Comment 22 for bug 1671606

Revision history for this message
Nicholas Stommel (nstommel) wrote :

Okay so since resolvconf and dmasq are not cooperating, I have resorted to using dnscrypt-proxy. Credit to QkiZ, the dnscrypt-proxy service works EVERY TIME and ignores the (completely broken) DNS resolution of dnsmasq and resolvconf. Even with the newest version of network-manager (1.2.6) on 16.04 LTS and all its dependencies:
 network-manager
 libnm-glib-vpn1
 libnm-glib4
 libnm0
 libnm-util2
No more DNS resolution issues!
To apply this workaround (which actually also offers some security benefits against DNS leakage), use:
sudo apt install dnscrypt-proxy
In the network manager, select "Edit Connections", select the primary (non-VPN) network you use, click on the "IPv4 Settings" tab, change the "Method" tab to "Automatic (DHCP) addresses only", then add 127.0.0.2 to the "DNS servers:" box.
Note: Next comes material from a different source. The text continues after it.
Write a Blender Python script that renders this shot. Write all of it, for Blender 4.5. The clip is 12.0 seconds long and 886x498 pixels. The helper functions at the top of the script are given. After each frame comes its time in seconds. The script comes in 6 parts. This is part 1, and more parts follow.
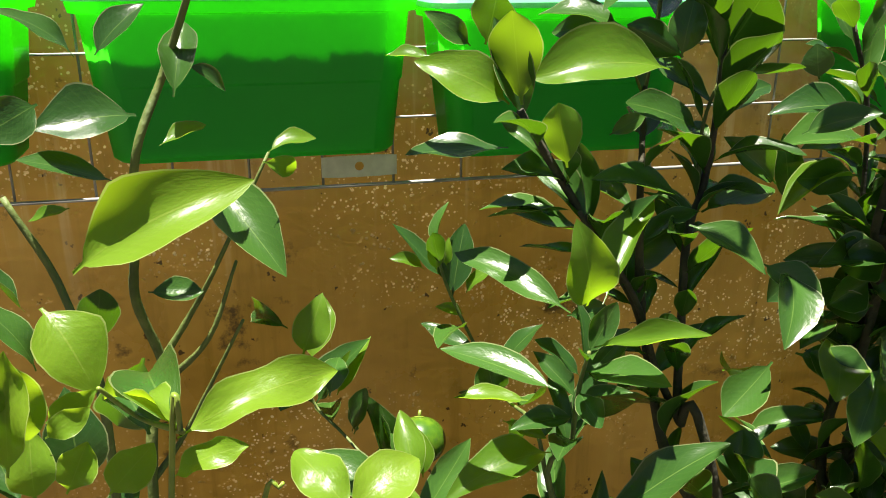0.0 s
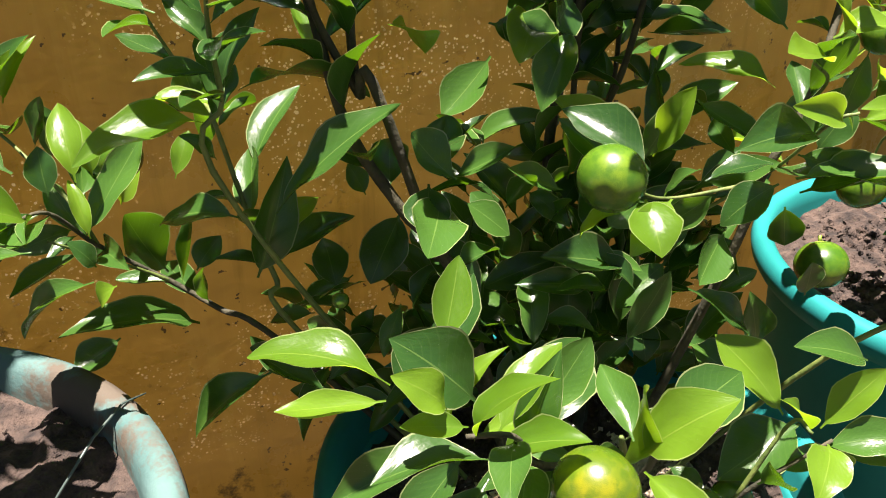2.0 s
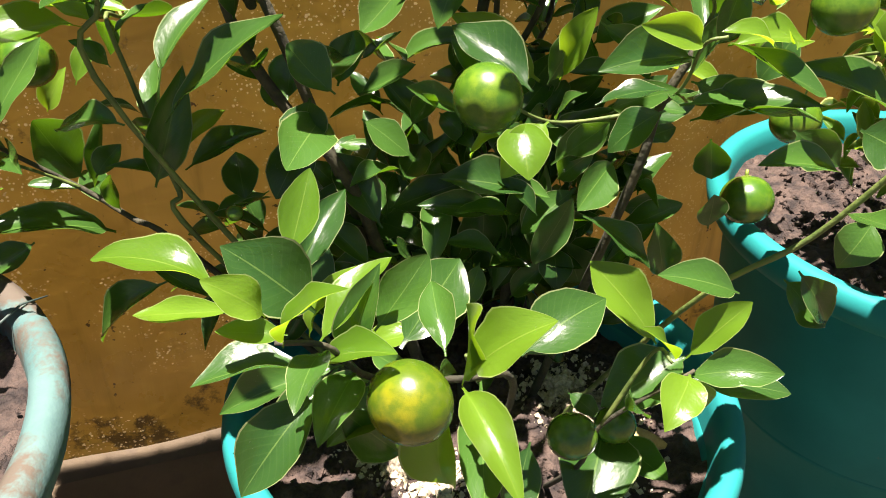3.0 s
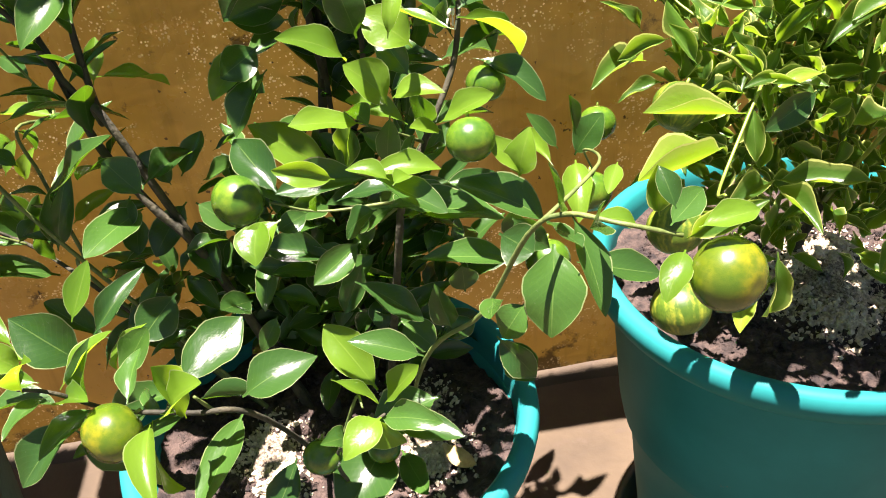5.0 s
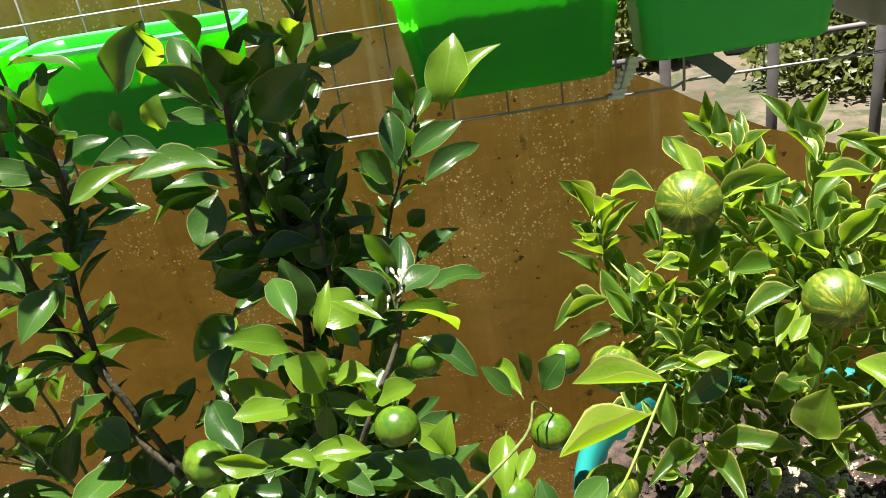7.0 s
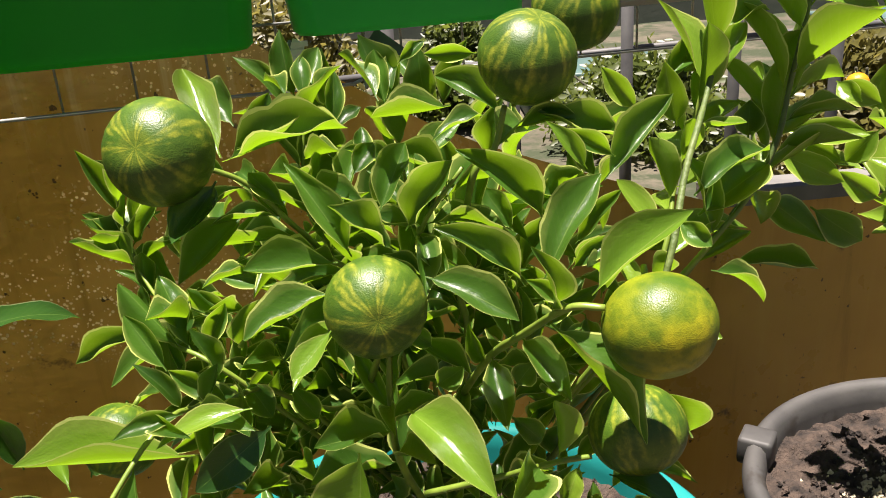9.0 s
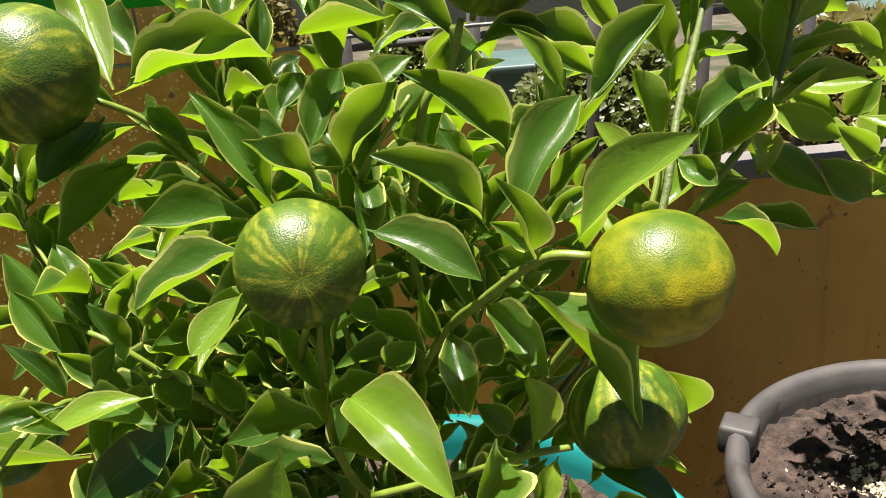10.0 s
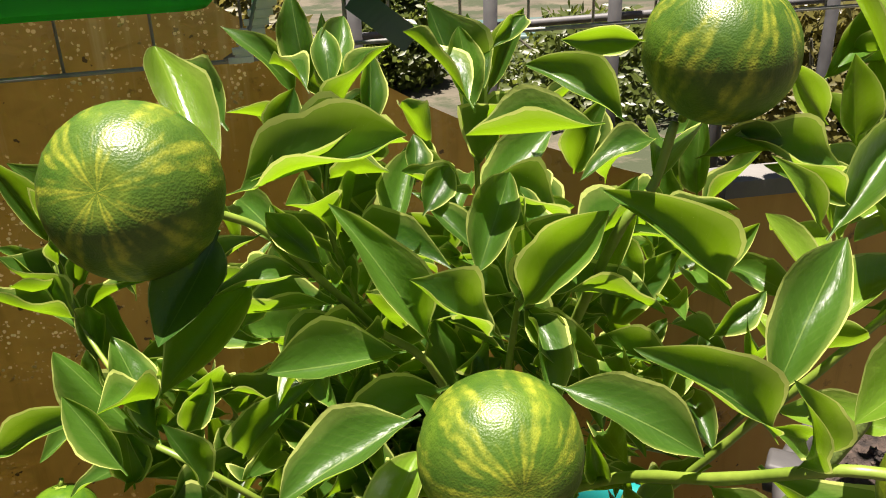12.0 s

Save your changes, then restart the connection by disabling and enabling networking. Now go to https://www.opendns.com/welcome/ and you should see a nice check mark.
Now, your network connection and VPN should work (meaning DNS resolution won't break on you) every single time you wake up from suspend or use
sudo service network-manager restart
And if for some odd reason it's slow just restart the network manager repeatedly by aliasing that to something like
alias nm-restart='sudo service network-manager restart'
in your ~/.bash_aliases file. I know, annoying but at least DNS resolution actually works and the computer doesn't have to be literally restarted to connect to the internet.
This isn't intended to be a fix, just a possible alternative for those of us who experience total DNS resolution failure using a vpn on Ubuntu.